Quant au partage des terres, ne blâmons ni Lycurgue de l’avoir fait, ni Numa de ne l’avoir point fait. L’un avait pris cette égalité pour base et pour fondement de sa république ; et l’autre, trouvant les terres nouvellement partagées, n’avait aucun motif de faire un nouveau partage, ni de toucher au premier, qui, suivant toute vraisemblance, subsistait encore dans le pays. Tous deux, en admettant la communauté des femmes et des enfants, bannissaient, par cette sage politique, la jalousie du cœur des maris, mais non point tout à fait en suivant la même voie. Le Romain qui avait assez d’enfants pouvait céder sa femme à qui n’avait point d’enfants et désirait d’en avoir ; mais il restait le maître ou de l’abandonner pour toujours, ou de la reprendre.
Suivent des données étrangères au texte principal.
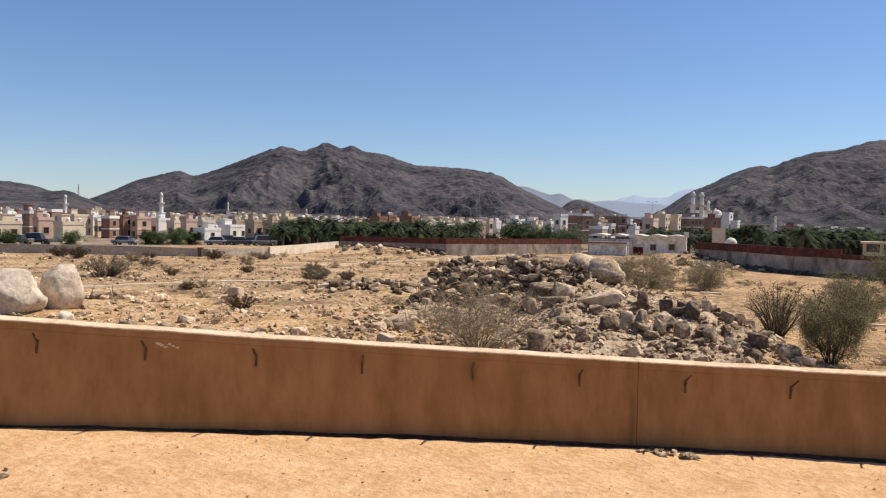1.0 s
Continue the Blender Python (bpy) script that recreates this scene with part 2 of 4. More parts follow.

À Lacédémone, le mari gardait sa femme chez lui ; et le mariage ne subsistait pas moins avec l’obligation originelle, alors qu’il prêtait sa femme à un autre, et qu’il communiquait son droit de paternité : souvent même, comme nous l’avons dit, le mari attirait chez lui un homme dont il espérait avoir de beaux et bons enfants, et il l’introduisait auprès de sa femme. Quelle différence y a-t-il donc entre ces deux coutumes ? celle des Lacédémoniens prouverait, chez le mari, une extrême indifférence pour une chose qui trouble la plupart des hommes, qui les irrite contre leurs femmes, et qui remplit leur vie de jalousie et de chagrin. Celle des Romains annonce une sorte de pudeur et de honte : se couvrir du voile du contrat, c’était avouer qu’on ne souffrait pas sans peine cette communauté[1].

Numa mit les jeunes filles sous[2] une garde très-sévère ; et il les assujettit à un genre de vie modeste, et convenable

  1. Le bonhomme Plutarque se laisse entraîner quelquefois un peu loin par son sujet, et par le besoin de trouver des points de comparaison. Ses réflexions, ici, ne lui font pas un grand honneur.